How do we turn things around? What are the most important things moving forward? I will leave out the Practices bit, because I have rarely seen bad practitioners in organisations I have worked with. People will write automated tests and implement CI and CD if they are given circumstances not directly hostile to professional software development. The bigger lego pieces are usually where the problems lie, and why management buy-in is crucial.
The VMs are not family or even pets, you should delete them all and start over. Not in one go, or to cause another outage, but replace at pace the VMs you are currently running in production with new ones created through automation. When you can automatically deploy your core business application from nothing to a running instance without any manual intervention you are done. Thinking you could replace your running VMs with automation but not actually having proven it has no value. Ideally make the deployment process be some version of “stand up new VMs with an app on them, run tests to make sure it’s working, route traffic to the new instances, destroy the old instances”, so that you can deploy without causing any loss of availability. This is crucial in building trust with the rest of the organisation. When I write VM, I’m not making a dig against containers or containerisation, just saying you can achieve this without moving to kubernetes and a service mesh, you can do it with bog standard VMs and a bit of scripting.

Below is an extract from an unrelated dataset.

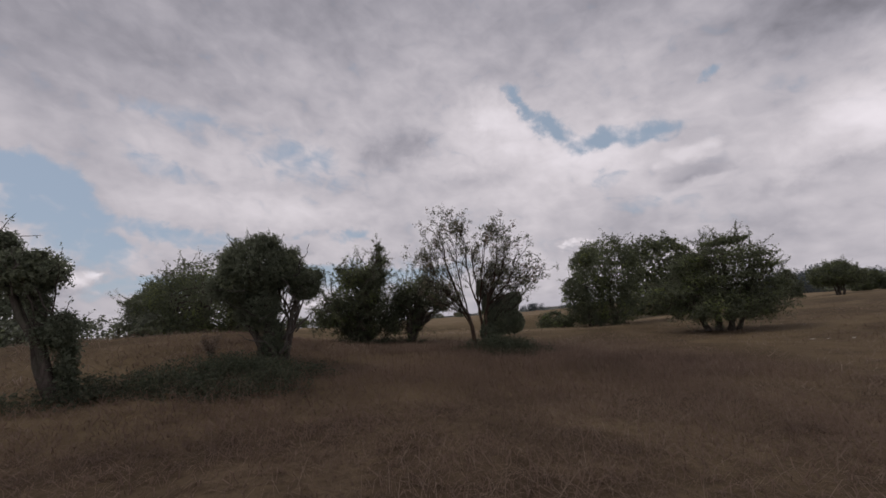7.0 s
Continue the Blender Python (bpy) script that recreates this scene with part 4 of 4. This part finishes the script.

In order to be able to fearlessly deploy, you will have to decouple systems so that you can deploy small changes often, with small blast radius and short time to recover.
Organise your IT department after what you are supporting. Yes, after business functions but also after the systems that you maintain. If you have a monolith that support all business functions, then you need to split it up. The output of different teams needs to be independently deployable. This is not easy, but it is the only way to enable teams to make predictable progress. Consider it an investment in predictable outcomes.
Maintain products, don’t run projects
When you have finally managed to put together teams that match your customers and your work, then don’t disband them again after you have delivered a certain milestone and the “project is done”. Budget for products rather than projects, so see your own software as a driver to increase profits and reduce cost. Set targets for what you want to achieve and measure outcomes. Let developers prototype things and show the business what’s possible. If you have built the right platform for people, it will be possible to securely bring new ideas to life and test them with real clients and get true feedback. This way you can delight customers faster, and there is lesser risk you get saddled with maintaining some Shadow-IT piece of software that suddenly became core IT after it was successful and the consultant that wrote it moved on to greener pastures.
By introducing a wider interface between the business and IT, and making teams that have the autonomy and platform support to independently iterate of features quickly, you will both delight the business, delight the customers, make more money and have happier teams. There will be times when you have to organise and coordinate, but the lion’s share of work can be done independently.